Menurut pria kelahiran Bandung tanggal 29 Mei 1968, yang kini menjabat sebagai Menteri Pendayagunaan Aparatur Negara dan Reformasi Birokrasi (PANRB) ini, pembangunan ekonomi industri seharusnya berbasis pada keunggulan komparatif lokal atau kewilayahan. Menekankan pentingnya kelestarian lingkungan hidup dalam pemanfaatan sumber daya alam sebagai material produksi. ’’Pembangunan dan pengembangan industri ekstraktif tanpa meninggalkan industri berteknologi tinggi, serta sektor manufaktur lainnya. Dengan melibatkan keunggulan ketersediaan bahan baku dan tenaga kerja, sehingga mampu meningkatkan pendapatan nasional berlipat ganda,” jelas dia.
Pemikiran Yuddy itu tak lepas dari kenyataan bahwa saat ini bangsa Indonesia tengah dihadapkan pada sejumlah tantangan, dalam menyukseskan pembangunan nasional. Tantangan itu terutama kesenjangan sosial yang makin melebar, kompetisi global, kerawanan pangan dan energi, dekadensi moral dan karakter, serta jeratan utang dan krisis moneter. Untuk menjawab tantangan itu, diperlukan solusi strategis melakukan restorasi berbagai hal penting. Dalam mengimplementasikan pembangunan ekonomi industri yang mensejahterakan.

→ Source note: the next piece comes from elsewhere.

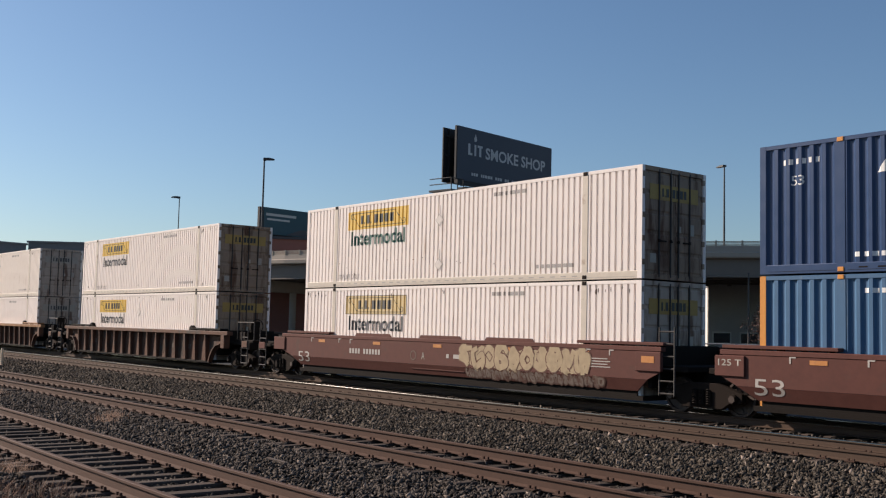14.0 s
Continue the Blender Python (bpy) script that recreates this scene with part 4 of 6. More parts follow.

Solusi strategis itu, lanjutnya, setidaknya terdiri atas lima hal. Pertama, mengubah paradigma pembangunan ekonomi yang lebih seimbang dari pro pasar (produsen) menjadi pro rakyat (konsumen). Kedua, memprioritaskan pembangunan sektor pendidikan. Ketiga, mengembangkan pertanian, perikanan dan pengolahan energi terpadu. Keempat, keteladanan pemimpin yang berintegritas. Dari Presiden hingga pejabat birokrasi terendah. Kelima, efisiensi penggunaan anggaran serta membangun gerakkan penghematan nasional.
Adapun untuk merumuskan kebijakan pembangunan ekonomi nasional, diperlukan paling tidak delapan langkah. Pertama, perlu model kebijakan pemberdayaan ekonomi dari bawah ke atas (bottom up) yang menasional. Dengan begitu, bisa menjadi salah satu pilar penyangga kekuatan ekonomi nasional dengan mengembangkan industri berbasis keunggulan lokal.
Kedua, kebijakan pemberdayaan ekonomi masyarakat melalui kebijakan yang mendapat dukungan dari seluruh pemangku kepentingan. Dari struktur pemerintah di tingkat bawah sampai pusat. Baik dari aspek identifikasi, perencanaan program sampai pada perancangan program secara terpadu, tetapi dinamis.
Ketiga, pemberdayaan ekonomi masyarakat, industri rumah tangga atau industri kecil-menengah padat karya (labor intensive). Menitikberatkan potensi lokal, pengelolaan sumber daya alam dengan menggunakan teknologi ramah lingkungan, pendampingan pemerintah. Serta, mendesak penyertaan dana corporate social responsibility (CSR), baik dari BUMN maupun swasta.